4歳からピアノを始め、学生時代はロックバンドでも演奏していました。当時は海外の音楽にあこがれていました。海外に行き、自分と向き合ったことで作る音楽が変わりました。
本場の音楽を聞いて、限界を感じた
ロサンゼルスに滞在中、友人が出演する音楽学校の発表会に行ったときに、そこで聴いた演奏が私の価値観を大きく変えました。
黒人女性の演奏する本場のジャズ。
そのライブは私にとってあまりにも衝撃的で、それを聴いたときに「私のやっていた音楽は、なんて表面的なものだったのだろう」と感じました。
こういうのを「ジャズ」と言うのだ、と。
「すみませんでした。」
と今まで自分が知っていたジャズが、どれだけ上辺だけのものだったかを痛感しました。
ジャズはアフリカ大陸から連れてこられた黒人の人たちが、苦しい奴隷生活の中で生まれた、という歴史があります。

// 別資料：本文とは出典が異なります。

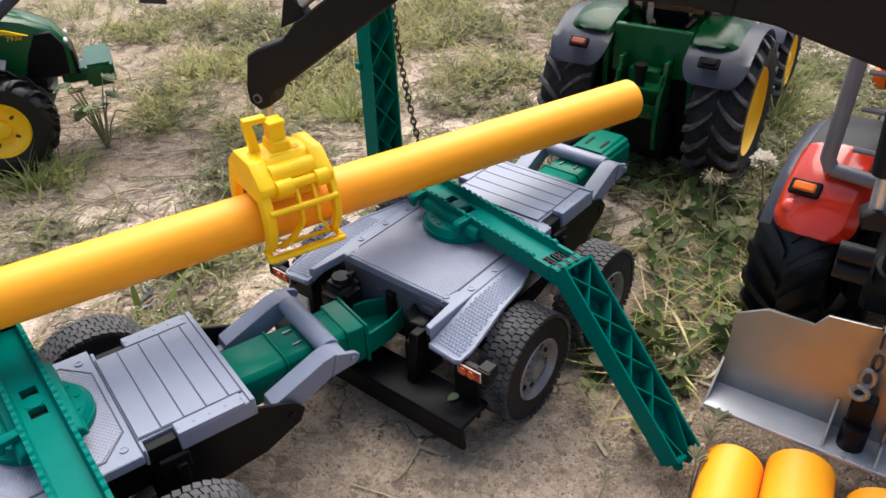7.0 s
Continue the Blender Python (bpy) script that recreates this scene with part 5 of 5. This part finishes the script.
def grass_tuft(x, y, n, L, spread, label):
    V, F = [], []
    for _ in range(n):
        r, a = abs(rnd.gauss(0, spread)), rnd.uniform(0, 6.283)
        blade(V, F, r * math.cos(a), r * math.sin(a), -0.001, L * rnd.uniform(0.45, 1.0), rnd.uniform(0.0010, 0.0019), a + rnd.gauss(0, 0.7), rnd.uniform(0.1, 1.15), rnd.uniform(0.1, 0.6))
    t = thing("grass_tuft", pose(x, y, height(x, y)), label, "grass tuft", "grass tufts")
    me = bpy.data.meshes.new("foliage")
    me.from_pydata(V, [], F)
    me.materials.append(TUFT)
    me.shade_smooth()
    tagged(place("foliage", me, t), kind="stuff")


grass_tuft(0.014, 0.745, 230, 0.05, 0.013, "yellow-green grass tuft on pale sand")
grass_tuft(-0.118, 0.905, 110, 0.050, 0.018, "green grass tuft beside the tractor wheel")
grass_tuft(-0.085, 0.915, 75, 0.045, 0.016, "green grass tuft beside the tractor wheel")
grass_tuft(0.187, 0.948, 130, 0.052, 0.012, "tall yellow-green grass tuft")
grass_tuft(0.575, 0.79, 200, 0.075, 0.025, "dry grass tuft beside the green tractor")
grass_tuft(0.62, 0.86, 150, 0.06, 0.03, "dry grass tuft beside the green tractor")
grass_tuft(0.27, 0.53, 90, 0.03, 0.012, "flattened dry grass beside the trailer wheel")
grass_tuft(-0.09, 0.63, 70, 0.03, 0.012, "short grass tuft behind the trailer")
grass_tuft(0.50, 1.55, 170, 0.05, 0.03, "green weed clump on the far sand")
grass_tuft(-0.114, 1.434, 110, 0.04, 0.03, "green grass clump behind the loader")


def broad_blade(x, y, length, az, lean):
    V, F = [], []
    blade(V, F, 0, 0, -0.001, length, 0.0062, az, lean, 0.12)
    ob = mesh_object("broad_grass", V, F, TUFT, "single broad green grass blade on the sand", "grass blade", "", "broad grass blades")
    ob.location = (x, y, height(x, y))


broad_blade(-0.020, 0.676, 0.036, 1.75, 0.12)
broad_blade(-0.012, 0.667, 0.050, 0.55, 0.75)


def lobed_weed(x, y, n, tall, size, label, drift=(0, 0)):
    """Upright stalks with broad, toothed leaves."""
    t = thing("lobed_weed", pose(x, y, height(x, y)), label, "weed", "lobed weeds")
    V, F = [], []
    for _ in range(n):
        a, r, h = rnd.uniform(0, 6.28), rnd.uniform(0.2, 1.0) * tall * 0.26, rnd.uniform(0.35, 1.0) * tall
        top = Vector((r * math.cos(a) + drift[0] * h / tall, r * math.sin(a) + drift[1] * h / tall, h))
        part("stalk", tube([(0, 0, -0.002), tuple(top * 0.55 + Vector((0, 0, h * 0.1))), tuple(top)], [0.0009, 0.0008, 0.0005], 5), STALK, t)
        nn = Vector((rnd.gauss(0, 0.35), rnd.gauss(0, 0.35), 1)).normalized()
        for b in (-0.9, -0.35, 0.2, 0.75):
            d = Vector((math.cos(a + b), math.sin(a + b), -0.15))
            d = (d - nn * d.dot(nn)).normalized()
            leaf(V, F, top, d, nn, size * rnd.uniform(0.7, 1.1), size * 0.5)
    me = bpy.data.meshes.new("leaves")
    me.from_pydata(V, [], F)
    me.materials.append(PALELEAF)
    tagged(place("foliage", me, t), kind="stuff")


STALK = material("pale_green_stalk", (0.2, 0.2, 0.09), 0.7, bump=0)
lobed_weed(-0.053, 0.972, 14, 0.076, 0.014, "pale green lobed weed beside the tractor's front weight", (-0.004, -0.006))
lobed_weed(0.515, 1.555, 12, 0.045, 0.030, "broad green weed on the far sand")

V, F = [], []                              # brown runners creeping over the sand
for _ in range(330):
    x, y = rnd.uniform(-0.45, 0.5), rnd.uniform(0.60, 1.15)
    a, L, w = rnd.gauss(0, 0.35) + (math.pi if rnd.random() < 0.5 else 0), rnd.uniform(0.03, 0.13), rnd.uniform(0.0005, 0.0011)
    k, steps = rnd.gauss(0, 5.0), 12
    if under_trailer(x, y):
        continue
    i0 = len(V)
    for q in range(steps):
        z = height(x, y) + 0.0012 + 0.0012 * abs(math.sin(q * 0.9 + x * 90))
        V += [(x - w * math.sin(a), y + w * math.cos(a), z), (x, y, z + w), (x + w * math.sin(a), y - w * math.cos(a), z)]
        if q:
            b = i0 + 3 * q
            F += [(b - 3, b - 2, b + 1, b), (b - 2, b - 1, b + 2, b + 1)]
        x, y, a = x + L / steps * math.cos(a), y + L / steps * math.sin(a), a + k * L / steps + rnd.gauss(0, 0.12)
mesh_object("runner_stems", V, F, RUNNER, "thin brown weed runners creeping over the sand", "runners")


def clover_flower(x, y, h, tilt, az, dry, fresh=False):
    t = thing("clover_flower", pose(x, y, height(x, y)), "faded white clover flower on a thin stalk" if not dry else "dried brown flower head on a pale stalk", "flower", "clover flowers")
    top = Vector((h * math.sin(tilt) * math.cos(az), h * math.sin(tilt) * math.sin(az), h * math.cos(tilt)))
    mid = top * 0.5 + Vector((0, 0, h * 0.06))
    part("stalk", tube([(0, 0, -0.002), tuple(mid), tuple(top)], [0.0012, 0.0011, 0.0010] if dry else [0.0009, 0.0008, 0.0007], 6), STALK, t)
    for name, count, low, high, down, mat in (("petals", 0 if dry else 110, -0.1, 1, 0.0, CREAMY if fresh else PETAL), ("withered_petals", 80 if dry else 0 if fresh else 60, -0.75, 0.8 if dry else 0.05, 0.55 if dry else 0.9, DRYPETAL if dry else FADED)):
        V, F = [], []
        for _ in range(count):
            u, a = rnd.uniform(low, high), rnd.uniform(0, 6.283)
            q = math.sqrt(1 - u * u)
            d = Vector((q * math.cos(a), q * math.sin(a), u - down)).normalized()
            leaf(V, F, top + d * 0.0015, d, d.orthogonal().normalized(), rnd.uniform(0.0045, 0.007) if dry else rnd.uniform(0.0070, 0.0095), 0.0016 if dry else 0.0027)
        if count:
            me = bpy.data.meshes.new(name)
            me.from_pydata(V, [], F)
            me.materials.append(mat)
            place(name, me, t)


CREAMY = island_material("cream_white_petals", [(0.82, 0.78, 0.68), (0.74, 0.69, 0.57), (0.86, 0.83, 0.76)], 0.7, 0.3)
FADED = island_material("faded_pink_brown_petals", [(0.42, 0.22, 0.14), (0.60, 0.42, 0.32), (0.30, 0.15, 0.09), (0.66, 0.52, 0.42)], 0.7, 0.2)
DRYPETAL = island_material("dry_petals", [(0.36, 0.31, 0.19), (0.2, 0.17, 0.1), (0.48, 0.43, 0.30)], 0.8, 0.1)
for x, y, h, a, dry in ((-0.325, 0.69, 0.065, 1.0, False), (-0.245, 0.715, 0.07, 0.2, False), (-0.292, 0.655, 0.03, 2.0, False), (-0.305, 0.58, 0.045, 3.0, False),
                        (-0.28, 0.557, 0.035, 4.0, False), (-0.27, 0.665, 0.045, 2.0, False)):
    clover_flower(x, y, h, 0.12, a, dry)
for x, y, h, a, dry in ((0.397, 0.6205, 0.059, 1.97, True), (0.4350, 0.6140, 0.0635, 1.7, False), (0.405, 0.64, 0.045, 0.5, True)):
    clover_flower(x, y, h, 0.2, a, dry, True)


# ---- sprigs and clods on the front soil ----
def weed_sprig(x, y, tip, rise, n, label):
    """A thin branching stalk with small narrow leaves."""
    t = thing("weed_sprig", pose(x, y, height(x, y)), label, "weed", "weed sprigs")
    dx, dy = tip[0] - x, tip[1] - y
    pts = [(dx * k / 5, dy * k / 5, 0.001 + rise * math.sin(math.pi * 0.75 * k / 5)) for k in range(6)]
    part("stalk", tube(pts, [0.0005, 0.0005, 0.0005, 0.0004, 0.0004, 0.0002], 6), DRYSTALK, t)
    V, F = [], []
    for k in range(n):
        f = 0.35 + 0.65 * rnd.random()
        c = Vector((dx * f, dy * f, 0.001 + rise * math.sin(math.pi * 0.75 * f)))
        a = math.atan2(dy, dx) + rnd.choice((-0.7, 0.7)) + rnd.gauss(0, 0.35)
        d = Vector((math.cos(a), math.sin(a), rnd.uniform(-0.05, 0.5))).normalized()
        leaf(V, F, c, d, (Vector((0, 0, 1)) - d * d.z).normalized(), rnd.uniform(0.004, 0.008), rnd.uniform(0.0009, 0.0016))
    me = bpy.data.meshes.new("leaves")
    me.from_pydata(V, [], F)
    me.materials.append(SPRIG)
    place("leaves", me, t)


DRYSTALK = material("dry_brown_stalk", (0.18, 0.135, 0.08), 0.8, bump=0)
SPRIG = island_material("grey_green_sprig", [(0.17, 0.17, 0.09), (0.22, 0.19, 0.12), (0.12, 0.12, 0.06), (0.26, 0.22, 0.15)], 0.8, 0.1)
for x, y, tx, ty, rise, n in ((0.098, 0.407, 0.120, 0.448, 0.012, 4), (0.099, 0.408, 0.100, 0.446, 0.014, 3), (0.103, 0.412, 0.150, 0.443, 0.004, 9), (0.155, 0.424, 0.173, 0.442, 0.008, 14),
                              (0.168, 0.405, 0.190, 0.432, 0.006, 16), (0.150, 0.398, 0.200, 0.412, 0.003, 10), (0.185, 0.385, 0.215, 0.400, 0.004, 10), (0.205, 0.43, 0.222, 0.445, 0.006, 9)):
    weed_sprig(x, y, (tx, ty), rise, n, "dry grey-green weed sprig on the cracked soil")


weed_sprig(0.258, 0.424, (0.286, 0.444), 0.034, 46, "grey-green needle-leaved sprig beside the pipes")
weed_sprig(0.252, 0.418, (0.262, 0.430), 0.024, 26, "grey-green needle-leaved sprig beside the pipes")


def soil_clod(x, y, r, mat, label, squash=(1, 1, 0.7)):
    bm = bmesh.new()
    bmesh.ops.create_icosphere(bm, subdivisions=2, radius=r)
    for v in bm.verts:
        q = 1 + 0.6 * noise.noise(v.co * (1.6 / r) + Vector((x * 90, y * 90, 0)))
        v.co = Vector((v.co.x * squash[0] * q, v.co.y * squash[1] * q, v.co.z * squash[2] * q))
    ob = part("soil_clod", bm, mat, None, label, pose(x, y, height(x, y) + r * squash[2] * 0.5, 0, 0, rnd.uniform(0, 180)))
    tagged(ob, label, "clod", "soil clods")


CLOD = material("pale_clod", (0.42, 0.34, 0.255), 0.95, var=0.25, vscale=200, bump=0.8, bscale=500, spec=0.15)
DARKCLOD = material("dark_clod", (0.05, 0.04, 0.045), 0.85, var=0.25, vscale=200, bump=0.6, bscale=500, spec=0.2)
soil_clod(0.203, 0.390, 0.0045, DARKCLOD, "dark oblong clod on the soil", (1.6, 0.8, 0.8))
for _ in range(90):
    x, y = rnd.uniform(0.34, 0.60), rnd.uniform(0.27, 0.42)
    if x - 0.37 > (y - 0.27) * 0.6:
        soil_clod(x, y, rnd.uniform(0.0018, 0.0052), CLOD, "pale crumbly clod on gravelly soil", (1, rnd.uniform(0.6, 1), rnd.uniform(0.35, 0.65)))


# ---- single flowers and scraps ----
def wild_flower(x, y, h, drift, mat, label):
    """A small open blossom on a thin bent stalk."""
    t = thing("wild_flower", pose(x, y, height(x, y)), label, "flower", "wild flowers")
    top = Vector((drift[0], drift[1], h))
    part("stalk", tube([(0, 0, -0.002), tuple(top * 0.5 + Vector((0, 0, h * 0.08))), tuple(top)], [0.0007, 0.0006, 0.0005], 6), STALK, t)
    V, F = [], []
    for k in range(9):
        d = Vector((math.cos(0.7 * k), math.sin(0.7 * k), 0.35)).normalized()
        leaf(V, F, top, d, Vector((0, 0, 1)), 0.0042, 0.0022)
    me = bpy.data.meshes.new("petals")
    me.from_pydata(V, [], F)
    me.materials.append(mat)
    place("petals", me, t)
    part("flower_centre", ball(tuple(top + Vector((0, 0, 0.0006))), 0.0013, None, 8, (1, 1, 0.7)), DECAL, t)


wild_flower(-0.219, 0.905, 0.042, (0.004, -0.004), DECAL, "small yellow flower beside the tractor's steps")
wild_flower(-0.231, 0.908, 0.024, (-0.003, 0.0), CREAMY, "small white flower beside the tractor's steps")
weed_sprig(-0.093, 0.936, (-0.082, 0.952), 0.055, 7, "tall dry stalk beside the tractor's front wheel")

V, F = [], []
leaf(V, F, Vector((0, 0, 0.0008)), Vector((1, 0.3, 0.05)).normalized(), Vector((0, 0, 1)), 0.0075, 0.0055)
scrap = mesh_object("leaf_scrap", V, F, PALELEAF, "dry pale green leaf scrap lying on the bumper", "leaf", "")
scrap.location = (0.149, 0.5015, 0.0283)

私は差別されて育ったわけでもありませんし、食べる物や住むところに困っているわけではありません。
背景が違いすぎる。
私は自分が持っているもの、日本人の私でしか出来ないことをやろう、そう思ってこのような音楽を演奏することにたどり着きました。
震災を海外で体験
そしてロサンゼルス滞在中に起きた東日本大震災。
スーパーのレジの定員さんや、信号待ちで一緒になった見知らぬ人に「日本は大丈夫?」と心配して声を掛けていただき、自分が日本人である、ということを再認識しました。

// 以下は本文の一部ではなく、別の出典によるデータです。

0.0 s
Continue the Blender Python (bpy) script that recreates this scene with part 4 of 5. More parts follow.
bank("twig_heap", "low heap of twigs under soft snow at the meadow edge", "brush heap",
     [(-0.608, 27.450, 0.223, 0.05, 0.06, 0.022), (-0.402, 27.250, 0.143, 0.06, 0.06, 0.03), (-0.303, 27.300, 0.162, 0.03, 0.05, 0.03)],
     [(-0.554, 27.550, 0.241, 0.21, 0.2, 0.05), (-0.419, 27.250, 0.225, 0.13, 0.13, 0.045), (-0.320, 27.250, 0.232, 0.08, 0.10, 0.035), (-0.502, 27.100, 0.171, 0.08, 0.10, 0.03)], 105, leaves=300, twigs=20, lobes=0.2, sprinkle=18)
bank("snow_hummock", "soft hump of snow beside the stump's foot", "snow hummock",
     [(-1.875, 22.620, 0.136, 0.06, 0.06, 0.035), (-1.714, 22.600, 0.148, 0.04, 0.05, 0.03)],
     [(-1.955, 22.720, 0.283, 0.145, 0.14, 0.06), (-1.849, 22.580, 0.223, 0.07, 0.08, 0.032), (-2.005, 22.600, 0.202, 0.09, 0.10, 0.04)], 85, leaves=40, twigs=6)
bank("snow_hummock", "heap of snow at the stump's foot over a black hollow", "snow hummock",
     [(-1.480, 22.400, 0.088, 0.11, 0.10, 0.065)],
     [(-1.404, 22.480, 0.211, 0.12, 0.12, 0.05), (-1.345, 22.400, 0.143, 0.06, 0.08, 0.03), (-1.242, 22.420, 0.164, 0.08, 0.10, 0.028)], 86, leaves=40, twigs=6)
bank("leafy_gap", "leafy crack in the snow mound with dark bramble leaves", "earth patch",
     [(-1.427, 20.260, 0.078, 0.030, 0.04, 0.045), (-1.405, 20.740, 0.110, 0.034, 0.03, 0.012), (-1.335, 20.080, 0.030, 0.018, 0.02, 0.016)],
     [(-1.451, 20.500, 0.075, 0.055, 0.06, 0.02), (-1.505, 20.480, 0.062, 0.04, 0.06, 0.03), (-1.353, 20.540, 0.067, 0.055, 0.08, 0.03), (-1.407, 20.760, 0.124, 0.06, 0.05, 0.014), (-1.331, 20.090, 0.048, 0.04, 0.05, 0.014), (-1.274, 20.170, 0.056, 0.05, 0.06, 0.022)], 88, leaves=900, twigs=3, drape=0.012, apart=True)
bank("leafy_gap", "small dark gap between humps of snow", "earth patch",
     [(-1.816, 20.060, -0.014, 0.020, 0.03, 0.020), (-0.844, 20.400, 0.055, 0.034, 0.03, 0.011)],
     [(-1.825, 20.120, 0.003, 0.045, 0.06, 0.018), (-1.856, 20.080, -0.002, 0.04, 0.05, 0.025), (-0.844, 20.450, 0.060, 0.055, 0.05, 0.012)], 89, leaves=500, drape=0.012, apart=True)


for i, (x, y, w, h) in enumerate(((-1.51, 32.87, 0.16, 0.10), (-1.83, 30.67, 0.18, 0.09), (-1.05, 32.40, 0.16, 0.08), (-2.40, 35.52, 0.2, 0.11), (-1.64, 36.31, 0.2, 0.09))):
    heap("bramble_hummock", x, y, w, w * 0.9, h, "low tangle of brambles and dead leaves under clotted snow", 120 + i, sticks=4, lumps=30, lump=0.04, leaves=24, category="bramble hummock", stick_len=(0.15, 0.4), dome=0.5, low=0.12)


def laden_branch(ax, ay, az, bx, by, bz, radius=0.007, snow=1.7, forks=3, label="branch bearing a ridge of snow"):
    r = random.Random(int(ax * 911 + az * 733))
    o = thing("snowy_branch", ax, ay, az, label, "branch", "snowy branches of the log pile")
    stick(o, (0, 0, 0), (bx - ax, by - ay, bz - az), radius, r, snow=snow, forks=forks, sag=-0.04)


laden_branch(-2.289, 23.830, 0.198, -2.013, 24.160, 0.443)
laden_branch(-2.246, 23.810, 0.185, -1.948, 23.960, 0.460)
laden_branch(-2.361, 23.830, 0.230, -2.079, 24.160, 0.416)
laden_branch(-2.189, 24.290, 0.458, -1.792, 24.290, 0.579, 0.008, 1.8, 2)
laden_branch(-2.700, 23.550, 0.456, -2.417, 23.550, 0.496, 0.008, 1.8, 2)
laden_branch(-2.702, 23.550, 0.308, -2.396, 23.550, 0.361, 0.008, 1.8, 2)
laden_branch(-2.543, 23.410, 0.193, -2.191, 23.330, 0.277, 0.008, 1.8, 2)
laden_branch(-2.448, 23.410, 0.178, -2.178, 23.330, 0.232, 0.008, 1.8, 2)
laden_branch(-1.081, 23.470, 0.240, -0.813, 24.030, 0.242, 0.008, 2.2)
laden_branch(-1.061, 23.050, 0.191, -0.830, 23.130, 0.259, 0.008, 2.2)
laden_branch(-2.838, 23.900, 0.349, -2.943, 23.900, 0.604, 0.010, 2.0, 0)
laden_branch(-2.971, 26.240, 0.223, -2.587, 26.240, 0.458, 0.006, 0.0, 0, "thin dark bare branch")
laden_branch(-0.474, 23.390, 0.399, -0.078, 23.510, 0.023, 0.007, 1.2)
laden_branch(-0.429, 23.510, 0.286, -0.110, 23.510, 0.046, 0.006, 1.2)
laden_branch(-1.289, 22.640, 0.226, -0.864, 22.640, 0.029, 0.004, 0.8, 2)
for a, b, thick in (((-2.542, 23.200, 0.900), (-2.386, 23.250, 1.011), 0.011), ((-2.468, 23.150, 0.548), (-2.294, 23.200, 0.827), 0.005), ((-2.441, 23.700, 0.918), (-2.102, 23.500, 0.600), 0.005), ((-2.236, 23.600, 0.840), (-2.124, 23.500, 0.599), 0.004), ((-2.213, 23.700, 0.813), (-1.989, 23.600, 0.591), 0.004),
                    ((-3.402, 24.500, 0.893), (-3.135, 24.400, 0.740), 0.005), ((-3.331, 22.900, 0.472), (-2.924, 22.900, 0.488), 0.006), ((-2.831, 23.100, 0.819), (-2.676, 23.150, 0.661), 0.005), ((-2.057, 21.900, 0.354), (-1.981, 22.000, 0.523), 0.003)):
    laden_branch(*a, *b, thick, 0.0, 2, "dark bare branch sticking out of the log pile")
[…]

そしてパサデナであったレッドクロス(赤十字)主催のチャリティー音楽イベント。
ブロードウェイで活躍しているミュージシャンが演奏し、スピーチしていました。
「ホストファミリーが素敵な日本人の家族だった」
「いちばん好きな国は日本だ」
「日本が好きで20回以上行ったことがある」
いろんな人が日本を心配している。そして力になろうとしてくれている。
日本という国は小さいと思っていたけど、海外の人から見るとあこがれの国のひとつで、それは祖先や先輩方が努力して作ってきたものなんだ、と感謝の気持ちが湧いてきました。
私は震災を海外で経験したことで、「私は日本人である」というアイデンティテイーが生まれました。
ああ、もう、自分にしか出来ないことをやろう。
そういう気持ちになったことが、日本文学を題材とした音楽を演奏するきっかけになったのです。